Excellent read if you like "literary" books
This is not a book to read for plot, but for the "voice" of the narrator and in that sense it is truly excellent. This does not mean it is boring - at least I didn't think so - and found myself longing to continue reading it.
The book full of truths. Reading it makes one FEEL what it is like to be human, (though from a gay point of view) - and what it means to feel ambivalent, and how the weight of life's uncertainty feels like.
"Dancer from the dance" is Holleran's more successful novel, but I personally preferred "Nights in Aruba".
One of the earlier reviewers trashes the book on the basis that the character does not learn from his experiences - but to this I wish to say that the novel is not a "bildungsroman". I do not think that the book has a bleak outlook to life - rather is depicts one viewpoint (and does so very well) - and shows how and why humans are prone to making the same mistakes and that there is so much existential uncertainty to life.

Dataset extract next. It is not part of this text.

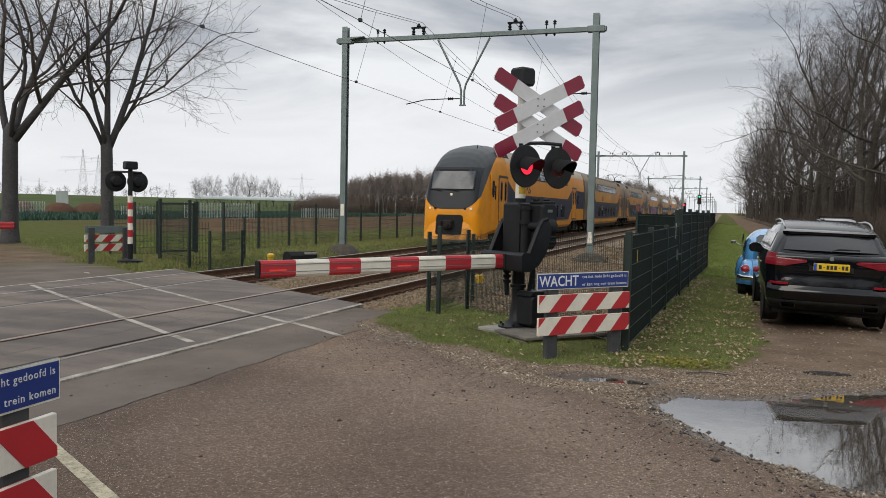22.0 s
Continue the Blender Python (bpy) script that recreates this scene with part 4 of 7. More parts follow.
def build_boom(name, label, pivot, length, direction):
    """A barrier arm about its pivot: x runs along the arm, y up, z towards the machine's face."""
    d = Vector(direction)
    t = thing(name, basis(pivot, d, (0, 0, 1)), label, "barrier", "barrier arms")
    drop = -0.476
    def section(x, h, w):
        pts = [(w, -h * 0.7), (w * 0.7, -h), (-w * 0.7, -h), (-w, -h * 0.7), (-w, h * 0.7), (-w * 0.7, h), (w * 0.7, h), (w, h * 0.7), (w * 1.04, h * 0.34), (w * 0.9, h * 0.30), (w * 1.04, h * 0.0), (w * 0.9, -h * 0.1), (w * 1.04, -h * 0.3)]
        return [(x, drop + b, a) for a, b in pts]
    x1 = length
    x, k = x1, 0
    step = 0.43
    while x > 0.45:
        a = max(x - step, 0.42)
        g = Geo()
        g.loft([section(a, 0.092, 0.055), section(x, 0.092, 0.055)])
        seg = part("arm_segment", g, RED if k % 2 == 0 else WHITE, t)
        for s in (1, -1):
            for e in (0.048, -0.034):
                rib = Geo()
                rib.box((a + 0.004, drop + e - 0.003, s * 0.0575 - 0.002), (x - 0.004, drop + e + 0.003, s * 0.0575 + 0.002))
                part("rib", rib, GALV, seg)
        if k % 2 == 0 and k < 6:
            for s in (1, -1):
                g = Geo()
                g.box((a + 0.12, drop - 0.026, s * 0.058 - 0.005), (x - 0.1, drop - 0.006, s * 0.058 + 0.005), None, 0.003)
                part("arm_light", g, BOOMLIGHT if k in (0, 2, 4) else BLACKM, seg)
        x = a
        k += 1
    g = Geo()
    g.box((x1, drop - 0.092, -0.055), (x1 + 0.02, drop + 0.092, 0.055), None, 0.008)
    part("end_cap", g, BLACKM, t)
    # holder and the swinging side arms
    g = Geo()
    # a crossbeam between the side arms, with the arm's socket in it
    beam = [(0.27, drop - 0.125), (0.45, drop - 0.125), (0.47, drop - 0.10), (0.47, drop + 0.09), (0.43, drop + 0.125), (0.30, drop + 0.125), (0.27, drop + 0.09)]
    g.prism(beam, 0.82, Matrix.Translation((0, 0, -0.38)))
    holder = part("arm_holder", g, BLACK, t)
    g = Geo()
    g.box((0.40, drop - 0.105, -0.075), (0.50, drop + 0.105, 0.075), None, 0.012)
    part("arm_socket", g, BLACK, holder)
    # cast side arms: a broad plate with a raised rim along its front edge
    for z in (-0.37, 0.395):
        front = [(-0.02, 0.10), (0.07, 0.08), (0.13, 0.0), (0.28, drop + 0.17), (0.31, drop + 0.11)]
        back = [(0.31, drop - 0.12), (0.14, drop - 0.04), (0.0, drop + 0.12), (-0.08, -0.12), (-0.09, 0.02)]
        g = Geo()
        g.prism(front + back, 0.035, Matrix.Translation((0, 0, z)))
        side = part("side_arm", g, BLACK, t)
        g = Geo()
        g.tube([(a, b, z + 0.02) for a, b in front], 0.034, 6)
        part("side_arm_rim", g, BLACK, side)
        g = Geo()
        g.tube([(a, b, z + 0.02) for a, b in [front[-1]] + back + [front[0]]], 0.022, 6)
        part("side_arm_rib", g, BLACK, side)
        g = Geo()
        g.lathe([(0.085, 0.0), (0.085, 0.06), (0.06, 0.075), (0.02, 0.08)], Matrix.Translation((0, 0.0, z + 0.02)), 16)
        part("hub", g, BLACK, side, smooth=40)
    g = Geo()
    g.rod((0, 0, -0.28), (0, 0, 0.53), 0.06, 0.06, 16)
    part("axle", g, BLACK, t)
    return t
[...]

The book's literary qualities are also such that the book improves with a second reading.
Kudos to Holleran.
Nights in dullsville
What a bunch of self-pitying tripe this book is. The main character sees everything, does most of it, and resolutely refuses to learn anything from his experiences. He looks for love, finds it, and tosses it out the window without anything so unglamorous as motivation. And then he wonders why he is so unhappy and why his life has not amounted to anything. Has Holleran ever heard of developing believable characters, or even of cause and effect?